While the Hyundai quartet may not have shown the pace that they did at Morocco last year, their package is still undoubtedly one of the strongest on the grid. Naturally, different circuits will favour different cars, so expect to see a fluid level of competitiveness between Lynk & Co, Honda and Hyundai in the coming months – though Audi’s streamlined RS3 shouldn’t be discounted either.

Who are the Favourites?

So, who will come out on top in Hungary, you ask? Well, history suggests that Hyundai should do well. Norbert Michelisz stuck his car on pole position twice here last year, but it was Gabriele Tarquini who took the victories. That said, the Hyundai was strong pretty much everywhere last year, barring some controversial BoP measures enforced at Zandvoort.
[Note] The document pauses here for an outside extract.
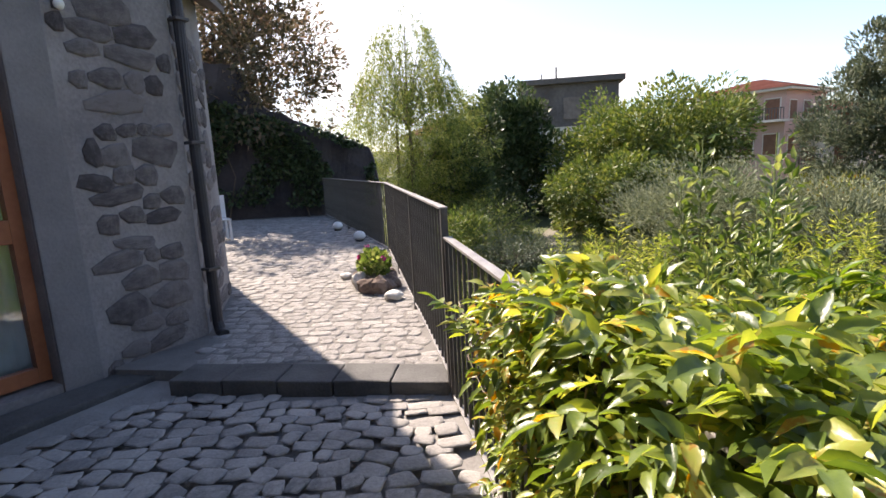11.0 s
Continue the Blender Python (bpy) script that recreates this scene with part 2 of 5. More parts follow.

Under it’s new BoP guise for 2019, it’s perhaps not so clear-cut.

Honda, meanwhile, could also be in good shape. Munnich Motorsport’s driver line-up of last year picked up the fastest laps in two of the three races, along with a place on the podium. If Hyundai are expected to be weaker this year, Honda could be the ones to take advantage.

But then there’s the unknown factor of Lynk & Co. The Chinese car prepared by Cyan Racing is totally new for 2019, so there’s no past performances to look at. It must be noted, however, that the team were impressively strong on their debut with the new car, and could quite easily become a Hyundai-like powerhouse if they continue to develop it.

Alternatively, the Hungaroring might not suit their car at all, or their drivers for that matter. Yvan Muller and Thed Bjork have had success here before, but the duo were outpaced by Tarquini and Michelisz last year when equipped with the same machinery. Yann Ehrlacher was rapid here in 2018 however, while touring car legend Andy Priaulx adds more unpredictability to the pot having never raced in Hungary before.

So, to put it simply: there are no favourites. And sure, that may be a cliche, but it’s hard to definitively argue for one team over another when there is so much variance involved. What we can be certain of, however, is that the upcoming race weekend should be nothing less than spectacular.